Onderdeel worden van een gezin dat niet het jouwe is, is per definitie erg lastig. Maar in sommige gevallen lastiger dan andere.
Het is relatief makkelijk wanneer binnen het gezin waar jij onderdeel van uit gaat maken als nieuwe-liefde-van, de kaarten duidelijk geschud zijn, gelijk verdeeld en open op tafel liggen, min of meer voor een ieder zichtbaar. Dat betekent namelijk dat er balans is, bijvoorbeeld tussen de twee ex-en en van daaruit ook van hun kinderen. Met hun ouders en met elkaar of zichzelf. Dat maakt dat je als nieuweling, natuurlijk met de nodige behoedzaamheid want alles is kwetsbaar, prettig en op de keper beschouwd vrij veilig dus comfortabel jouw plaatsje kunt zoeken en vormgeven, in samenwerking en -spraak met de leden van dit gezin waar jij bij komt.
En natuurlijk heeft ook dan een ieder zijn emoties, melancholietjes en angstjes. En dat mag. Omdat de basis waarop je met elkaar loopt goed is en stevig voelt.
Heel wat anders is het echter, wanneer je als nieuweling in een situatie komt waarbij de twee ex-en niet goed met elkaar omgaan. Er boosheid is en wantrouwen, niet alleen voelbaar maar ook letterlijk aanwezig in acties en woorden. Geen sprake is van harmonie maar van absolute disbalans, behalve soms op wat inhoudelijke hoe-zullen-we-dit-naar-de-school-communiceren-achtige kwesties. De kinderen van een dergelijk -voormalig- gezin, worden meegesleurd in deze dynamiek en zijn altijd kind van de rekening.

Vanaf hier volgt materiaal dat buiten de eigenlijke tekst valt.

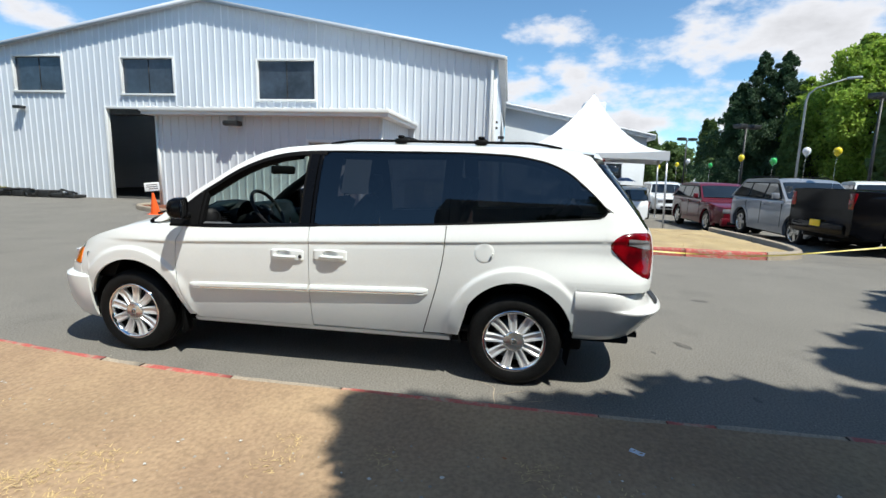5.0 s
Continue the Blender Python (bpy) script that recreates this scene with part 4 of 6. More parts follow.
# wheels
def wheel(y, sg):
    m = Matrix.Translation((sg * 0.885, y, 0.335)) @ Matrix.Rotation(radians(90 * sg), 4, "Y") @ Matrix.Rotation(0.4 * y + 0.1, 4, "Z")
    bm = lathe(bmesh.new(), [(0.0, -0.075), (0.15, -0.075), (0.155, -0.068), (0.155, -0.055), (0.06, -0.05), (0.0, -0.05)], 36)
    wh = part("wheel", bm, M_DARKMETAL, van, "chromed nine-spoke alloy wheel with a black tyre", m=m)
    bm = lathe(bmesh.new(), [(0.215, -0.03), (0.226, 0.0), (0.232, 0.004), (0.26, 0.010), (0.295, 0.006), (0.318, -0.012), (0.330, -0.030), (0.3365, -0.05), (0.3365, -0.075), (0.330, -0.078), (0.330, -0.085), (0.337, -0.088), (0.337, -0.120), (0.330, -0.123), (0.330, -0.130), (0.336, -0.133), (0.335, -0.165), (0.32, -0.195), (0.28, -0.21), (0.22, -0.20)], 64)
    part("tyre", bm, M_RUBBER, wh, "worn black rubber tyre", angle=0.5)
    bm = lathe(bmesh.new(), [(0.175, -0.17), (0.18, -0.10), (0.188, -0.045), (0.196, -0.018), (0.203, -0.004), (0.210, 0.004), (0.219, 0.006), (0.226, 0.002), (0.227, -0.012), (0.216, -0.03)], 64)
    part("rim", bm, M_CHROME, wh, "bright chromed rim", angle=0.6)
    bm = bmesh.new()
    rows = []
    for i in range(11):
        t = i / 10
        r = 0.072 + 0.130 * t
        hw = 0.0275 + 0.0085 * t
        h = -0.004 - 0.016 * math.sin(math.pi * t) * 0.5 + 0.0 * t
        rows.append([(r, q * hw, h + dz) for q, dz in ((-1.0, -0.026), (-0.96, -0.006), (-0.72, 0.0), (-0.46, -0.002), (-0.30, -0.008), (0.30, -0.008), (0.46, -0.002), (0.72, 0.0), (0.96, -0.006), (1.0, -0.026))])
    grid(bm, rows)
    bmesh.ops.recalc_face_normals(bm, faces=bm.faces)
    if sum(f.normal.z for f in bm.faces) < 0:
        bmesh.ops.reverse_faces(bm, faces=bm.faces)
    sp = part("spoke", bm, M_SPOKE, wh, angle=0.5)
    for k in range(1, 9):
        c = sp.copy()
        scene.collection.objects.link(c)
        c.matrix_basis = Matrix.Rotation(2 * math.pi * k / 9, 4, "Z")
    bm = lathe(bmesh.new(), [(0.0, 0.006), (0.018, 0.006), (0.020, 0.002), (0.026, 0.001), (0.060, -0.001), (0.070, -0.004), (0.075, -0.012), (0.075, -0.04)], 48)
    cap = part("hub_cap", bm, M_ALLOY, wh, "brushed round hub cap", angle=0.5)
    part("cap_ring", lathe(bmesh.new(), [(0.010, 0.0065), (0.012, 0.009), (0.015, 0.009), (0.017, 0.0065)], 24), M_DARKMETAL, wh)


for y in (0.0, 3.03):
    for sg in (-1, 1):
        wheel(y, sg)
# underside
part("underbody", boxes((-0.66, 0.66, -0.50, 3.55, 0.22, 0.34), bevel=0.03), M_BLACK, van)

# inside of the minivan
cabin = part("cabin_floor", boxes((-0.78, 0.78, -0.80, 2.75, 0.34, 0.40), bevel=0.02), M_TRIM, van, "black carpeted cabin floor")
for sg in (-1, 1):
    for y0, y1, name in ((1.53, 2.54, "door_card"), (0.55, 1.50, "door_card"), (-0.55, 0.48, "side_trim")):
        bm = bmesh.new()
        panel(bm, lambda z: y0, lambda z: y1, lambda y: 0.38 if name == "door_card" else 0.80, lambda y: BELT(y) - 0.012, steps(0, 1, 10), steps(0, 1, 12), sg, -0.055)
        part(name, face_out(bm, VAN_C), M_TRIM, van, "dark moulded inner trim", angle=0.8)
    # inner trim of rail and pillars
    bm = bmesh.new()
    panel(bm, lambda z: 2.72, lambda z: -0.50, lambda y: DLO_T(y) - 0.028, lambda y: RAIL_T(y) - 0.004, steps(0, 1, 50), steps(0, 1, 4), sg, -0.055)
    part("pillar_trim", face_out(bm, VAN_C), M_TRIM, van, angle=0.9)
    bm = bmesh.new()
    grid(bm, [[side(y, DLO_T(y) - 0.040, -0.02, sg), side(y, DLO_T(y) - 0.062, -0.05, sg), side(y, DLO_T(y) - 0.058, -0.11, sg), side(y, RAIL_T(y) - 0.025, -0.145, sg), side(y, RAIL_T(y) - 0.008, -0.10, sg)] for y in steps(1.70, 2.66, 30)])
    part("pillar_trim", bm, M_TRIM, van, "thick dark windscreen pillar trim", angle=0.9)
    for y0, y1 in ((1.35, 1.60), (0.43, 0.56)):
        bm = bmesh.new()
        panel(bm, lambda z: y0, lambda z: y1, lambda y: BELT(y) - 0.03, lambda y: DLO_T(y), steps(0, 1, 3), steps(0, 1, 8), sg, -0.05)
        part("pillar_trim", face_out(bm, VAN_C), M_TRIM, van)
    # grey ledge along the top of the front door
    bm = bmesh.new()
    rows = []
    for y in steps(1.61, 2.44, 30):
        b, up = BELT(y), 0.003 + 0.015 * sstep(2.16, 2.22, y)
        rows.append([side(y, b + 0.010, -0.022, sg), side(y, b + 0.016 + up * 0.5, -0.034, sg), side(y, b + 0.012 + up, -0.062, sg), side(y, b + 0.004 + up, -0.088, sg), side(y, b - 0.03, -0.096, sg)])
    vs = grid(bm, rows)
    bm.faces.new(vs[0])
    bm.faces.new(vs[-1])
    part("door_ledge", face_out(bm, VAN_C), M_GREYTRIM, van, "grey inner ledge of the door", angle=0.8)
    p = side(1.706, BELT(1.706) + 0.01, -0.07, sg)
    bm = lathe(bmesh.new(), [(0.0, 0.052), (0.006, 0.051), (0.0075, 0.046), (0.005, 0.036), (0.006, 0.028), (0.0075, 0.012), (0.013, 0.010), (0.014, 0.0)], 14)
    part("lock_knob", bm, M_GLOSSBLACK, van, "black door lock knob", m=Matrix.Translation(p))
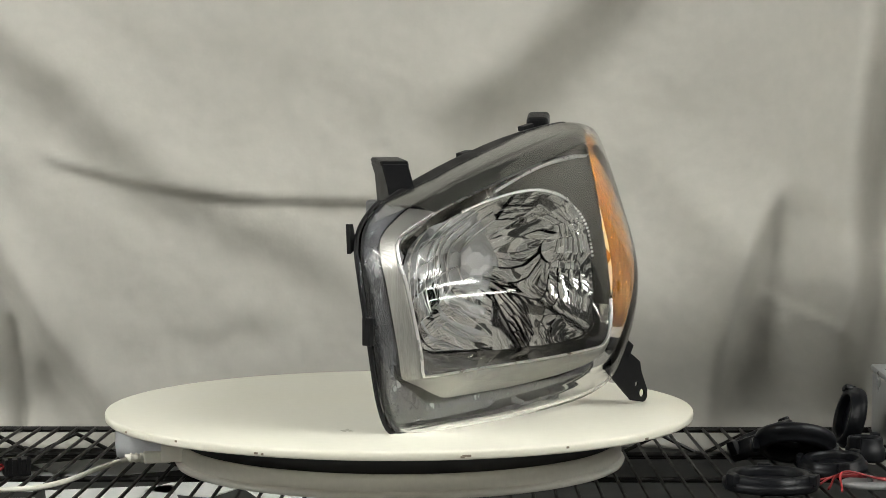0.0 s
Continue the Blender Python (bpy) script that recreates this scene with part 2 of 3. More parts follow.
def sheet():
    nx, nz = 320, 170
    xs, zs = np.linspace(-1.1, 0.76, nx), np.linspace(-0.125, 0.95, nz)
    X, Z = np.meshgrid(xs, zs)
    turn = np.clip(X - 0.29, 0, 0.33)
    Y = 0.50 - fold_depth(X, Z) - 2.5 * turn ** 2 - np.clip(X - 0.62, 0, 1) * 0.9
    for i in range(nz):
        for j in range(nx):
            x, z = xs[j], zs[i]
            Y[i, j] += 0.028 * noise.noise((x * 2.2 + 5, z * 1.6, 0.3)) + 0.015 * noise.noise((x * 6 + z * 2, z * 4.0, 2.3)) \
                + 0.0045 * noise.noise((x * 17 + z * 9, z * 15 - x * 5, 7.3)) + 0.0012 * noise.noise((x * 50 + z * 30, z * 44 - x * 22, 3.1))
    verts = np.stack([X, Y, Z], -1).reshape(-1, 3)
    idx = np.arange(nx * nz).reshape(nz, nx)
    faces = np.stack([idx[:-1, :-1], idx[:-1, 1:], idx[1:, 1:], idx[1:, :-1]], -1).reshape(-1, 4)
    me = bpy.data.meshes.new("sheet")
    me.from_pydata(verts.tolist(), [], faces.tolist())
    me.polygons.foreach_set("use_smooth", [True] * len(me.polygons))
    me.materials.append(M_CLOTH)
    ob = new("backdrop_sheet", me)
    sol = ob.modifiers.new("thickness", "SOLIDIFY")
    sol.thickness, sol.offset = 0.0012, 1
    tagged(ob, "creased off-white cotton sheet hung behind the turntable", "sheet")
    rail = thing("curtain_rail", "thin steel rail that carries the sheet", "rail")
    part("bar", rod([(-1.2, 0.515, 0.955), (1.3, 0.515, 0.955)], 0.012, 10), M_GREYPL, rail)
    for x in (-1.15, 0.0, 1.25):
        part("hanger", rod([(x, 0.515, 0.96), (x, 0.515, 1.75)], 0.004, 6), M_GREYPL, rail)


sheet()

# ---- the wire shelf ----
SHELF = -0.0560


def wire_shelf():
    s = thing("wire_shelf", "black coated wire shelf under the turntable", "shelf", pose(0, 0.013, 0, 0, 0, -1.7))
    back, front, x0, x1 = 0.207, -0.27, -0.62, 0.66
    for z, nm in ((SHELF - 0.003, "top_rail"), (SHELF - 0.034, "lower_rail")):
        for y in (back, front):
            part(nm, rod([(x0, y, z), (x1, y, z)], 0.0034, 8), M_WIRE, s)
    for y in (0.06, -0.09):
        part("cross_bar", rod([(x0, y, SHELF - 0.008), (x1, y, SHELF - 0.008)], 0.003, 8), M_WIRE, s)
    for y in (back, front):
        pts = []
        x = x0
        k = 0
        while x < x1:
            pts.append((x, y, SHELF - (0.008 if k % 2 else 0.032)))
            x += 0.048
            k += 1
        part("truss_wire", rod(pts, 0.0026, 6), M_WIRE, s)
    x = x0 + 0.008
    while x < x1:
        part("deck_wire", rod([(x, back - 0.002, SHELF - 0.002), (x, front, SHELF - 0.002)], 0.0019, 6), M_WIRE, s)
        x += 0.0212
    for px in (x0, x1):
        for py in (back, front):
            part("post", rod([(px, py, -1.05), (px, py, 0.2)], 0.0125, 12), M_WIRE, s)


wire_shelf()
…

Het resultaat is een per definitie wiebelige basis voor alle betrokkenen die onveilig voelt; plotselinge zwakke plekken en diepe putten. Behoedzaamheid is niet een vaardigheid waar je óók rekening mee moet houden. Het blijkt de belangrijkste tool om te overleven. Niet per se iets wat rustig voelt, laat staan welkom.
En het is voor degene die met alle goede bedoelingen nieuw erbij komt, bij tijd en wijle eenzaam, moeizaam, onzeker, demotiverend en kil. Pijnlijk dus.
Een schijnbaar eindeloze tocht die je al op achterstand begint en waarbij 2-stappen vooruit, gevolgd worden door weer 1,5 terug (als je geluk hebt).
Het echte contact is ingewikkeld. Soms is het er en de volgende keer zonder enige nadere duiding weer weg. Dan is ineens afstand voelbaar maar tegelijkertijd onverklaarbaar. Want: what happened?
Het is hard werken met af en toe grote blijdschap bij kleine beetjes voelbaar gewonnen ruimte. En een gevoel van on(be)grijpbare ontgoocheling als dan ineens weer een muur of een wak verschijnt.
Terwijl de enige wens ligt in het gevoel er vanuit warme openheid bij te mogen horen, in gelijkwaardigheid mogen (be)staan ook op die nieuwe plek. Gewoon zijn wie jíj bent en op die manier gewaardeerd worden. Zonder de loodzware lading van andermans teleurstellingen en uitingen daarvan.
Natuurlijk, zoolang de liefde er is, is er een kans. Maar teveel negativiteit knaagt ook aan de liefde. En dan is het uitkijken geblazen.
De les is dat kennelijk de liefde er niet altijd ongestoord kan zijn. Omdat allerlei echo’s (te) hard doorklinken en daarmee deukjes slaan. Deukjes die, als ze maar laag genoeg bij de basis getikt worden, op den duur voor een wankel evenwicht zorgen in wat eerder groeide tot een stevig verbond.
Met als angst dat het uiteindelijk allemaal niet overeind blijft.